One convert appears to have been William Edwards (1730–1814) of Stratford, Connecticut, who in early 1776 reportedly named his newborn son after Lieutenant General Thomas Gage (1721–1787), the former Massachusetts military governor and commander of British forces occupying Boston. Edwards, a member of the Church of England in a predominantly Congregationalist town, was accustomed to being in the minority. But the “petticoat army” of local women who threatened to tar and feather his wife might have caused him to reconsider his Loyalist views, for he later took up arms in behalf of independence. The April 19 issue of New London’s Connecticut Gazette, which published a slightly different version of the account below, noted that the women were led by Elizabeth Judson Whiting (1723–1793), wife of Lieutenant Colonel Samuel Whiting (1720–1803), commander of Stratford’s militia. Prior to departing the Edwardses’ house, according to the Gazette, the women gave “three huzzahs.”
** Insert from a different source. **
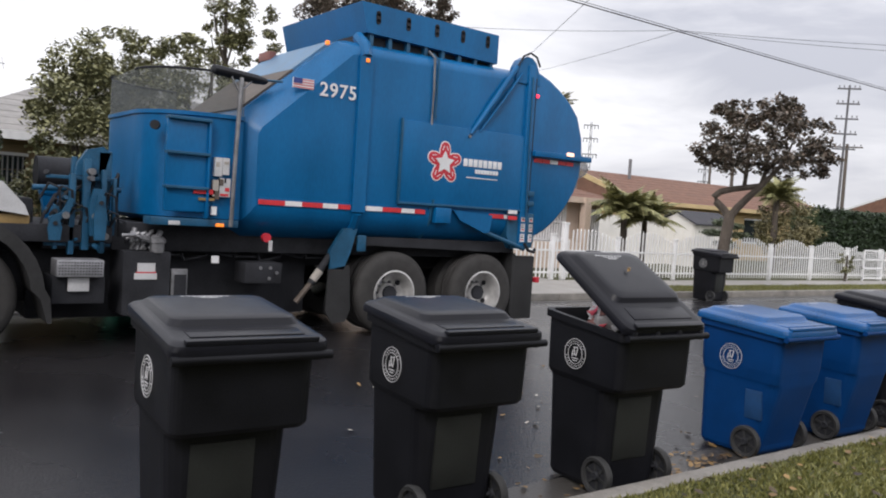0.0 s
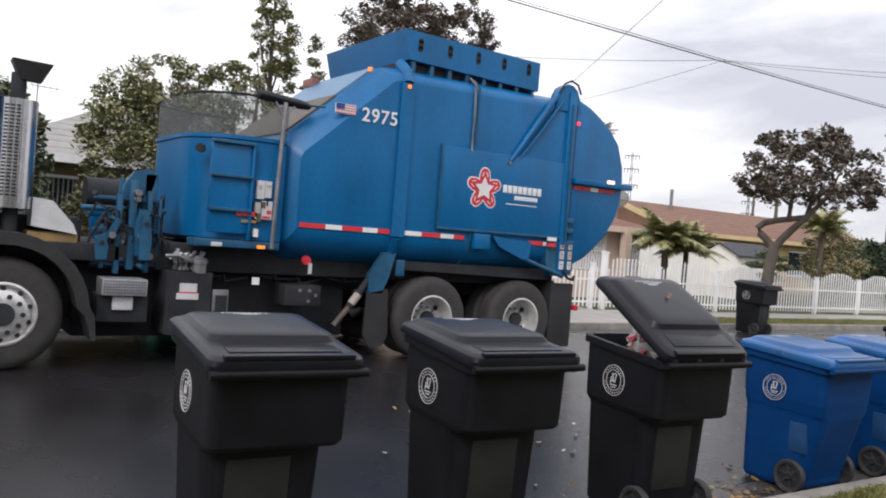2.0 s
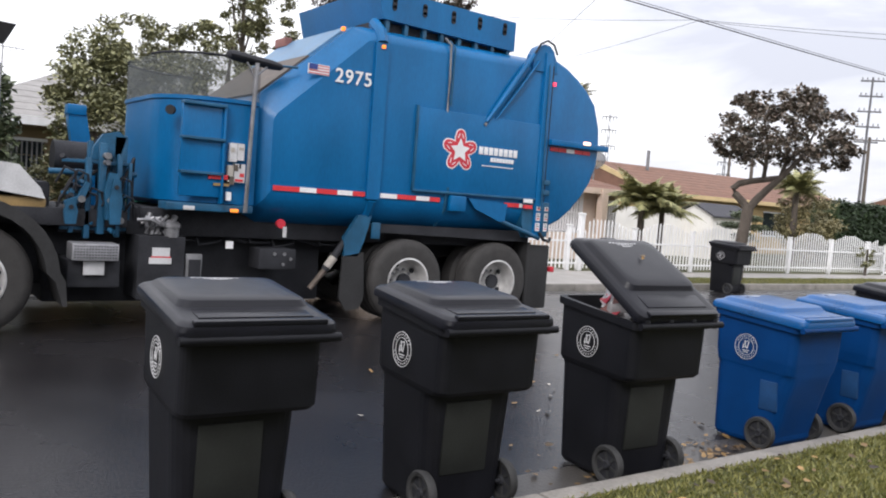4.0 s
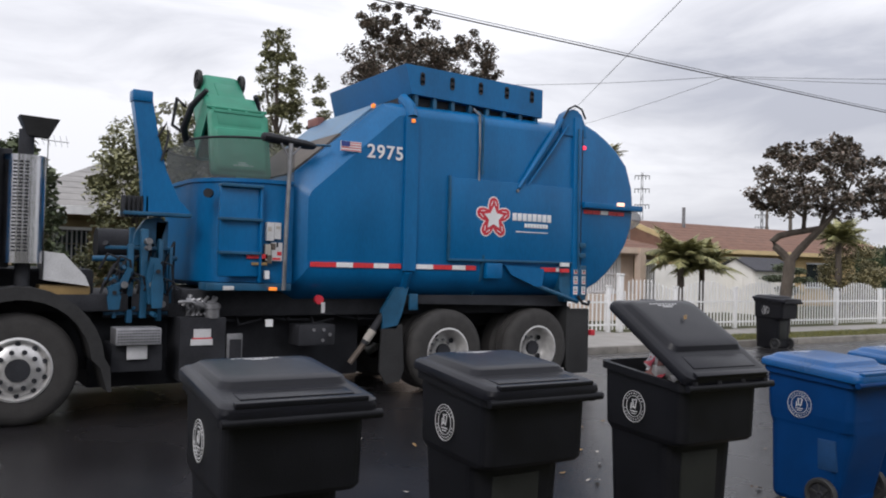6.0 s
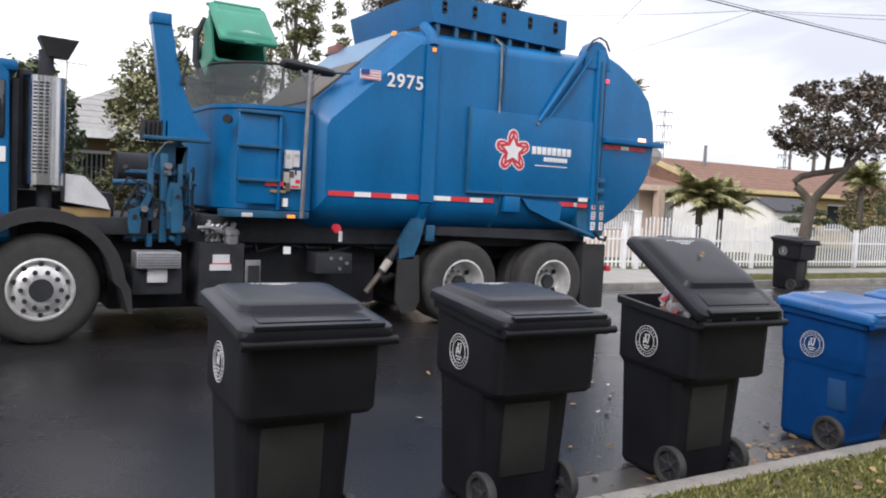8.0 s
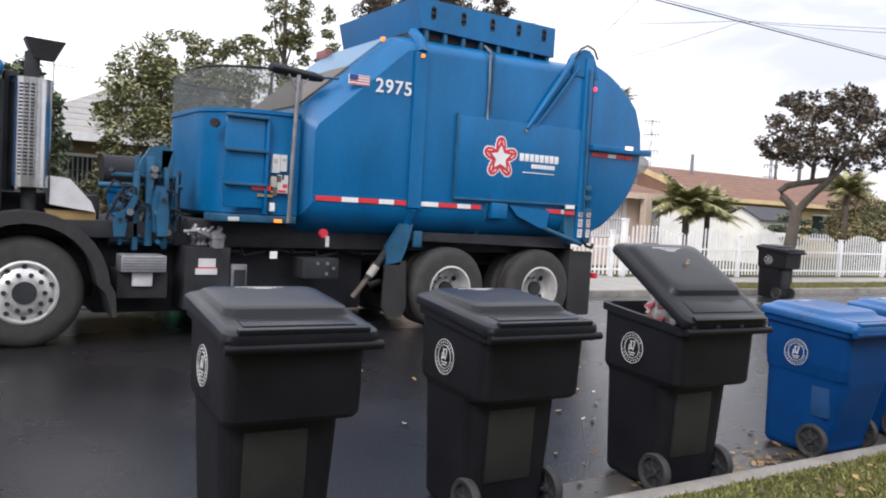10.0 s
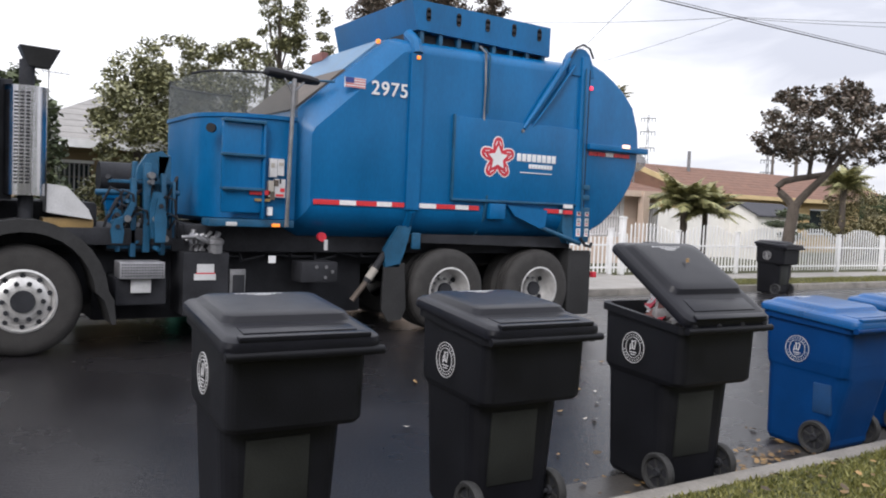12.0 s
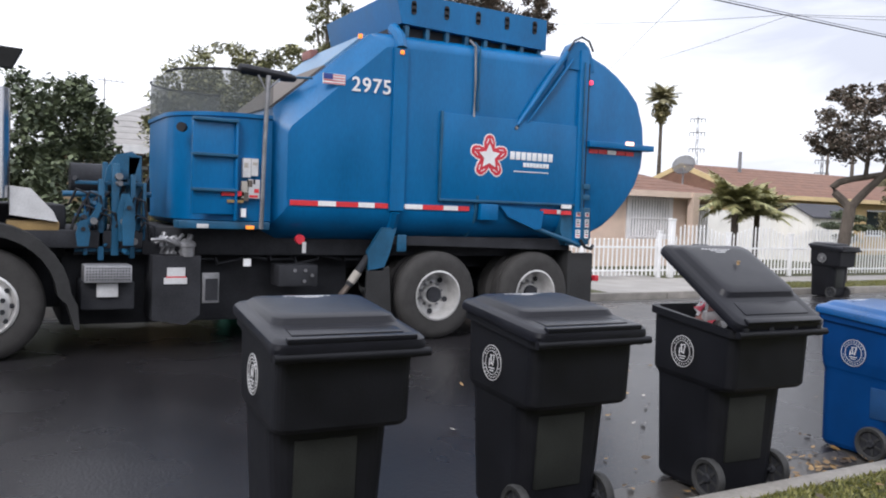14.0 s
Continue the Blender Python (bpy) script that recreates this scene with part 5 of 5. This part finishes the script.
DRIVE = [(0, 0), (12.7, 0), (13.0, 0.075), (13.5, 0.303), (14.0, 0.825)]
LIFT = [(0, 3.1, 11.6, 0.55, 0), (3.3, 3.1, 11.6, 0.55, 0), (4.0, 3.1, 11.7, 1.5, 0), (4.5, 3.05, 11.4, 2.7, 8), (4.8, 3.05, 11.1, 3.2, 18), (5.0, 3.0, 11.0, 3.4, 28), (5.5, 3.05, 10.8, 3.40, 60),
        (5.8, 3.1, 10.2, 3.52, 125), (6.2, 3.06, 10.05, 3.55, 140), (7.5, 3.06, 10.05, 3.55, 140), (7.8, 3.1, 10.5, 3.62, 110), (8.0, 3.10, 10.75, 3.48, 74), (8.2, 3.05, 11.0, 3.24, 35), (8.5, 3.05, 11.1, 2.9, 18),
        (8.7, 3.05, 11.3, 2.3, 8), (9.4, 3.1, 11.6, 0.9, 0), (9.7, 3.1, 11.6, 0.55, 0), (14, 3.1, 11.6, 0.55, 0)]
ARM = [(0, 1.5, -1.72), (3.3, 1.5, -1.72), (4.0, 1.1, -1.0), (4.6, 0.1, -0.12), (4.9, 0, 0), (8.0, 0, 0), (8.3, 0.03, -0.19), (8.5, 0.1, -0.32), (8.7, 0.25, -0.5), (9.4, 1.2, -1.6), (9.7, 1.5, -1.72), (14, 1.5, -1.72)]
LID = [(0, 0), (5.55, 0), (5.9, 48), (6.2, 62), (6.6, 55), (7.0, 62), (7.5, 60), (7.8, 46), (8.0, 28), (8.3, 12), (8.6, 0), (14, 0)]


def motions():
    walk(truck, [(t, pose(-d, 8.57, 0.13)) for t, d in DRIVE])
    for w in front_wheels + rear_wheels:
        r = FRONT_R if w in front_wheels else REAR_R
        home = w.matrix_basis.translation.copy()
        walk(w, [(t, pose(*home, 0, -math.degrees(d / r), 0)) for t, d in DRIVE])
    walk(arm, [(t, pose(0, y, z)) for t, y, z in ARM])
    walk(green, [(t, tipped(x, y, z, rx)) for t, x, y, z, rx in LIFT])
    away = Matrix.Translation((0, -8.57, -0.13))
    walk(grip, [(t, away @ tipped(x, y, z, rx)) for t, x, y, z, rx in LIFT])
    lid = [c for c in green.children if c.name.startswith("lid")][0]
    closed = lid.matrix_basis.copy()
    walk(lid, [(t, closed @ pose(0, 0, 0, a, 0, 0)) for t, a in LID])


motions()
Meanwhile, few people cheered the decision of an African American woman in Monmouth County, New Jersey, to name her newborn son in honor of Virginia’s royal governor, Lord Dunmore (1730–1809). John Murray, the 4th Earl of Dunmore, attracted the scorn of many white colonists when, in November 1775, he issued a proclamation urging people enslaved on Patriots’ plantations to run away and join the British army. Many of the hundreds who answered Dunmore’s call were organized into an “Ethiopian Regiment” that suffered defeat in the December 1775 Battle of Great Bridge, which wrested control of Norfolk, Virginia, from British forces. These African Americans were among the first Loyalists to fight in the American Revolution, but they would not be the last.

—Robert M.S. McDonald

Source: New-England Chronicle (Boston), May 30, 1776.


The following odd affair happened at Stratford on the 10th of March last: A child of Mr. Edwards, of that place, was baptized by the Rev. Mr.——,[1] of Norwalk, and named THOMAS GAGE.[2] This alarmed the neighborhood, and on the 13th, 170 young ladies formed themselves into a battalion, and with solemn ceremony appointed a general and the other officers to lead them on; then the petticoat army marched in the greatest good order to pay their compliments to THOMAS GAGE, and present his mother (the nymphs ought to have deferred this part of the business a few days, says our correspondent) with a suit of tar and feathers; but THOMAS’s sire having intelligence of their expedition, vi et armis,[3] kept them from entering his house, so that the female soldiers returned to headquarters without effecting what they intended, and disbanded themselves.

As the public were a few days since informed of the honor done General GAGE, by naming a child after him, it may not be amiss to let it be known, that Lord Dunmore also comes in for his share in the same way.

On Monday the eighth instant,[4] a lusty, likely NEGRO WENCH was delivered of a male child, who, in memory of a certain notable NEGRO CHIEF, is named DUNMORE.

Hail! Doughty Ethiopian Chief!

Thou ignominious Negro-Thief!

This BLACK shall prop thy sinking name,

And damn thee to perpetual Fame.

[Query, Is not this, though an act of justice to Dunmore, cruelty to the innocent Negro?]

Footnotes
  1. 1. Rev. Jeremiah Leaming (1717–1804), a leading Connecticut Anglican, was rector of St. Paul’s Church in Norwalk, Connecticut.
  2. 2. William Edwards’s wife, Mary, gave birth to a son, Thomas, on January 3, 1776.
  3. 3. Latin: with force and arms.
  4. 4. April 8, 1776. Although “instant” means “this month,” the Chronicle’s report was reprinted from the May 2, 1776, issue of the New-York Journal, where the material on the baby named Dunmore appeared in an unsigned April 20 letter from Monmouth County, New Jersey.